The situation of sliding wheel and pinion 4 shown in FIG. 4 corresponds to a shock in the direction of arrow F. Strips 11 and 12 of spring 13 are respectively taut and relaxed and are thus moved away from the equilibrium position shown in FIG. 3. When the shock disappears, strip 11 pushes the sliding wheel and pinion back into chain 3 along arrow A. It will be understood that if the shock occurred in the other direction, it would be strip 12 which was taut and strip 11 relaxed. It will also be noted that the elastic constant of arms 11 and 12 of spring 13 will be selected so that the ejection of sliding wheel and pinion 4 occurs as soon as the acceleration of oscillating weight 2 exceeds that occurring in normal use, thus exceeds a certain limit. A weight acceleration of 500 g as limit value is willingly cited.
Different trajectories can be envisaged for sliding wheel and pinion 4 to allow it to withdraw from chain 3 at the moment of shock. As is seen in FIGS. 1, 3 and 4, sliding wheel and pinion 4 can escape from chain 3 if it is mounted as a satellite around intermediate wheel and pinion 6. In order to do this, shaft 10 of sliding wheel and pinion 4 is guided into a banana-shaped oblong opening 16 made in a fixed bridge 17. Thus, the wheel of sliding wheel and pinion 4 remains meshed with pinion 9 of intermediate wheel 6 when teeth 14 of pinion 7 of said sliding wheel and pinion 4 escape from teeth 15 of wheel 5 of oscillating weight 2 during a shock.
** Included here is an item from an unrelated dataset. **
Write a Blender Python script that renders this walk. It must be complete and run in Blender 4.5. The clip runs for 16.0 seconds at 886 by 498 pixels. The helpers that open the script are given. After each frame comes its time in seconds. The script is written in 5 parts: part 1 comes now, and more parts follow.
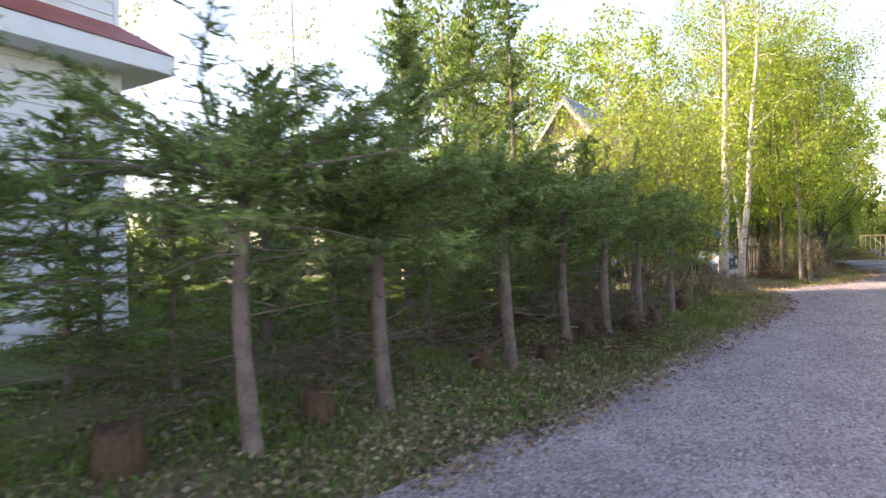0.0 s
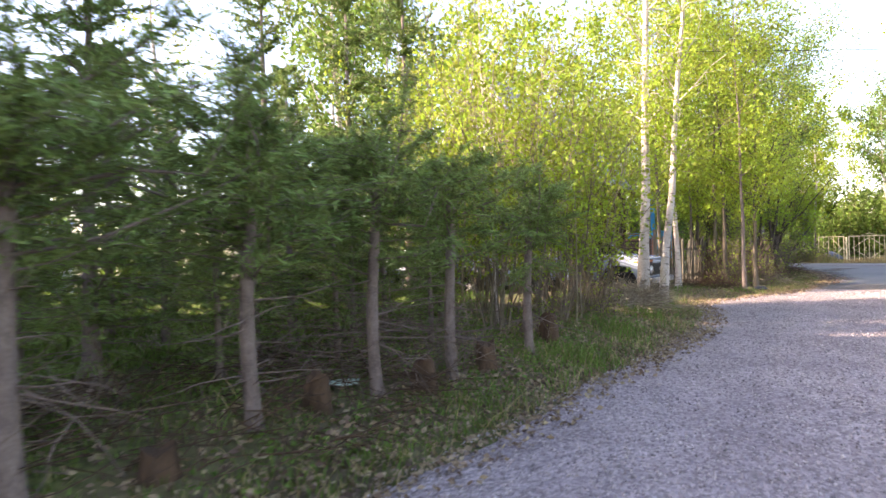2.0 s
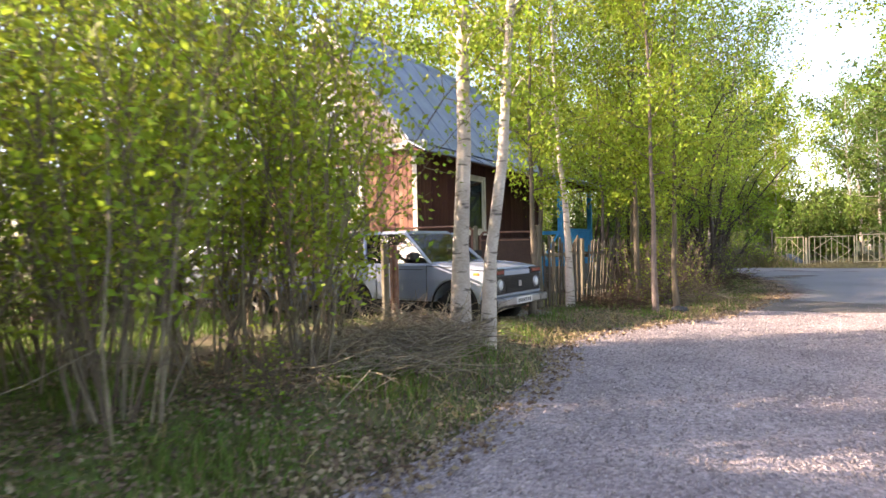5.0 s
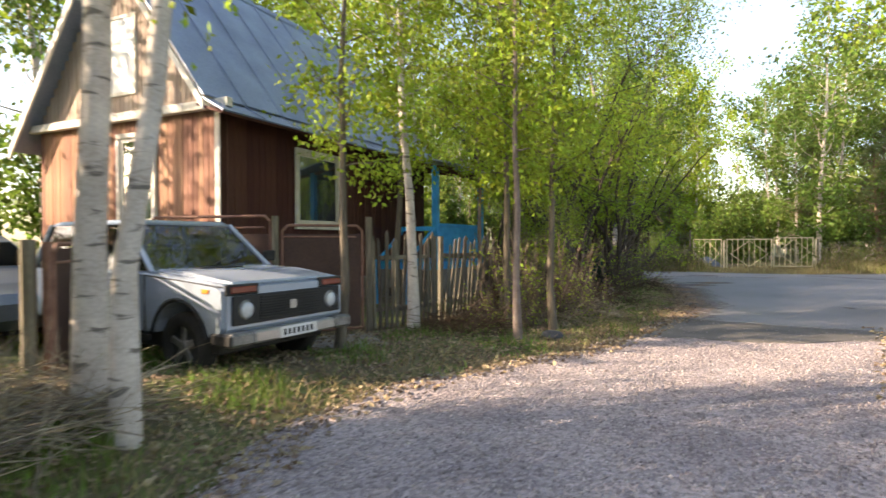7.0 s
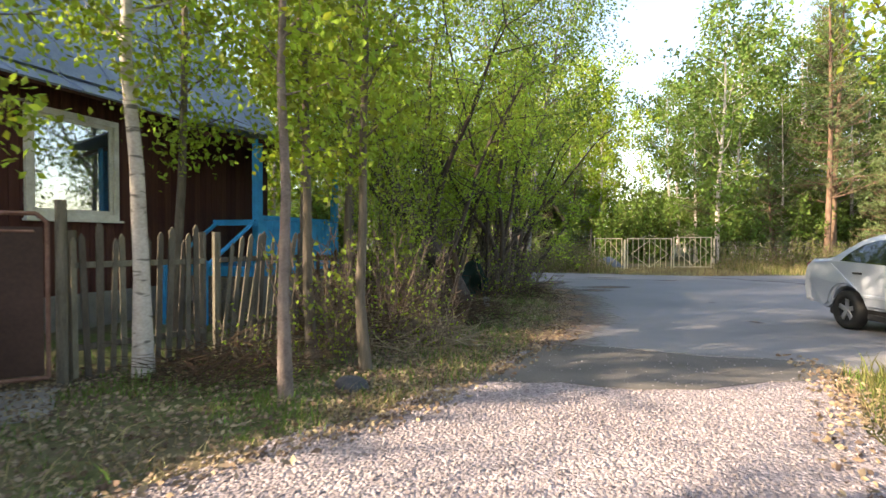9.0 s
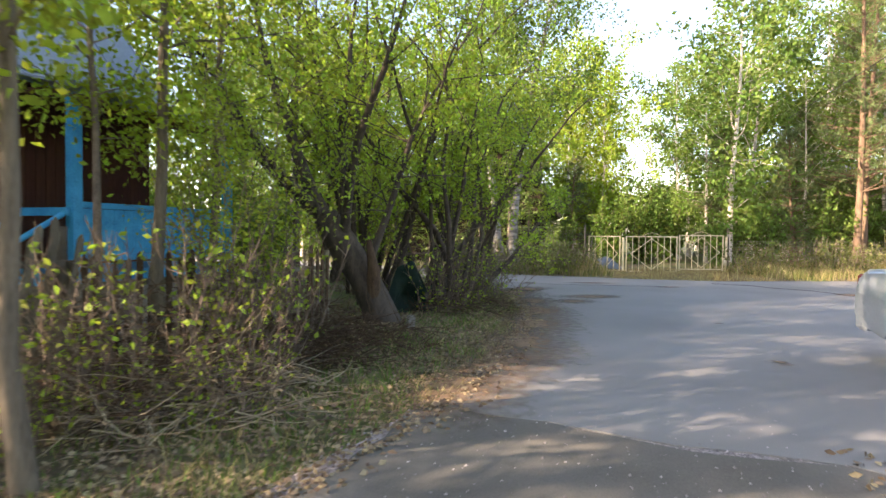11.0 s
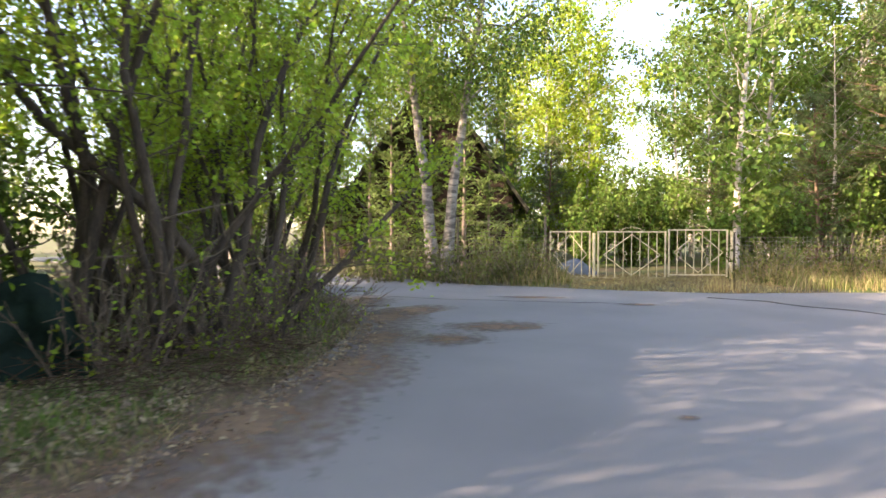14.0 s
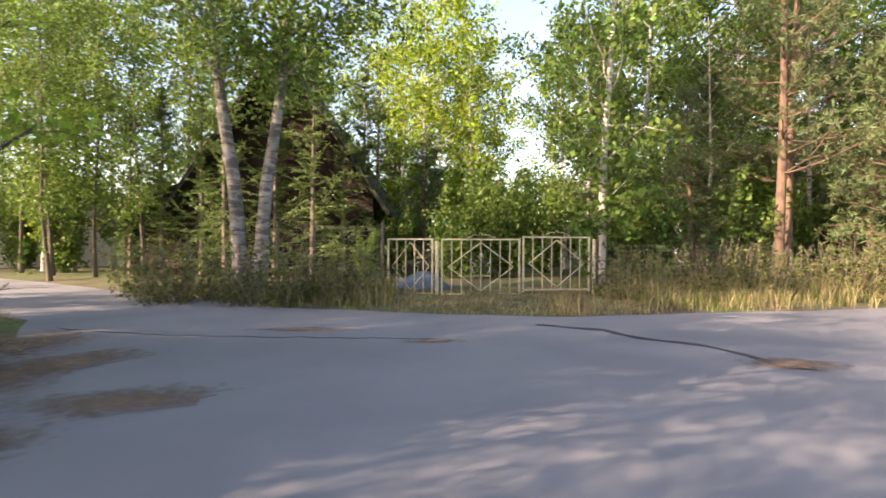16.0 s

Instead of guiding shaft 10 of sliding wheel and pinion 4 into a banana-shaped opening, sliding wheel and pinion 4 could be rotatively mounted onto a stud, such stud being arranged on a pivotably mounted bridge on the shaft about which intermediate wheel and pinion 6 rotates. A satellite trajectory would thus be obtained for sliding wheel and pinion 4 about the intermediate wheel and pinion, although this embodiment is not shown in the drawing.
The above description concerns above all the actuation of an electricity generator driven by an oscillating weight. In the event that this weight actuates a mainspring of the barrel, it is obvious that the sliding wheel and pinion can be mounted in the kinematic chain arranged between the weight and the mainspring.